Will Walters wrote:
I’ve owned my Capri for a few years now but only been driving it for just over a year, my dad was driving it for a while in between.
The oil must have been changed about 4/5000 miles ago when my dad took it to a garage but I have no clue what type of oil was put in and it’s not been topped up ever since (everyone reading this must be shaking their heads..)!
I have a 2.0 pinto that’s done 108,000 miles. Will the 10w40 GTX be suitable? I drive my Capri all year round and do between 3000-4000 miles per year.
My other question is.. do you need to jack the car up to drain the oil? I haven’t been living away from home for long and have VERY limited tools/money so just wanting to know exactly what I need to buy!
Thanks for you help
You will need to jack the car up, preferably by the front crossmember. If you are usings the cars own jack FFS put axle stands under it before you get underneath. You will need a bowl for the old oil to drain into - an old washing up bowl will suffice- and a 13mm spanner (ring or combination type, reasonably long, always use the ring end as the open end can slip and ruin the bolt head or your knuckles). Anyway you will see the drain plug on the side of the sump at the bottom, undo it with the bowl in place underneath. Remember the oil spurts out at an angle, it doesn't just drain down vertically until the sump is empty. To get every last drop out it may pay to drop the car back on its wheels.
While the oil is draining I'd fit a new washer to the sump plug, these can be bought when you get the oil and filter.When the oil is drained refit the sump plug and tighten it up - reasonably tight but not crazily so.
Now move the drain bowl under the oil filter after finally jacking down the car. The filter most likely will be tight to undo so if you can't get it off the cheapest filter removing tool is a long screwdriver hammered through it and used as a lever to undo it. Messy job though!

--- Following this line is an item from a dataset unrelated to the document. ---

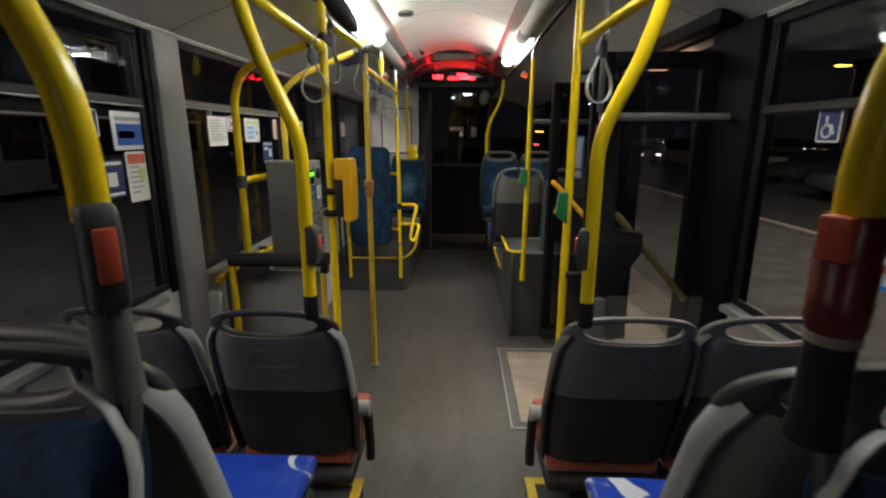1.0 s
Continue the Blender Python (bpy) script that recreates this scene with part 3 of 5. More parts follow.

Now you will need to clean where the filter goes on and probably all around it too. Old rag or kitchen roll can be used. Take the new filter out of its box and smear some engine oil or a bit of grease around the rubber seal and spin the filter on until it stops, then continue for 1/2 to 3/4 of a turn. Don't overtighten it as it will be a cnut to get off next time - they don't need to be too tight despite what the bar room experts say.
Pull the oil drain bowl out from under the car and move it out of your way.
Now you need to fill the car with the new oil. I suggest you get a funnel and slowly pour it in, stopping every now and again and checking the level on the dipstick. It doesn't matter if it's a tiny bit overfilled at this stage.
Finally, disconnect one of the Small LT wires from the coil then crank the engine over until you get oil pressure building up. Reconnect the wire then start the car, run it for 15 seconds then switch it off. Leave it alone for a few minutes which is time you could use to dispose of the old oil and filter. I suggest you tip the remaining new oil out of the container into a small one then tip the old engine oil into the container that the oil came in. It then can be taken to a local dump to dispose of it, along with the old filter.
Finally check the oil level again and top up bit by bit until it is on the maximum, run the engine and check nothing is leaking.
So to recap the tools you will need:-
Bit of grease for oil filter rubber seal
Sump plug washer
Old rags and newspaper etc and a plastic bag to wrap the old filter in.
I think 10/40 or preferably 15/40 GTX will be fine in a pinto despite what has been written above.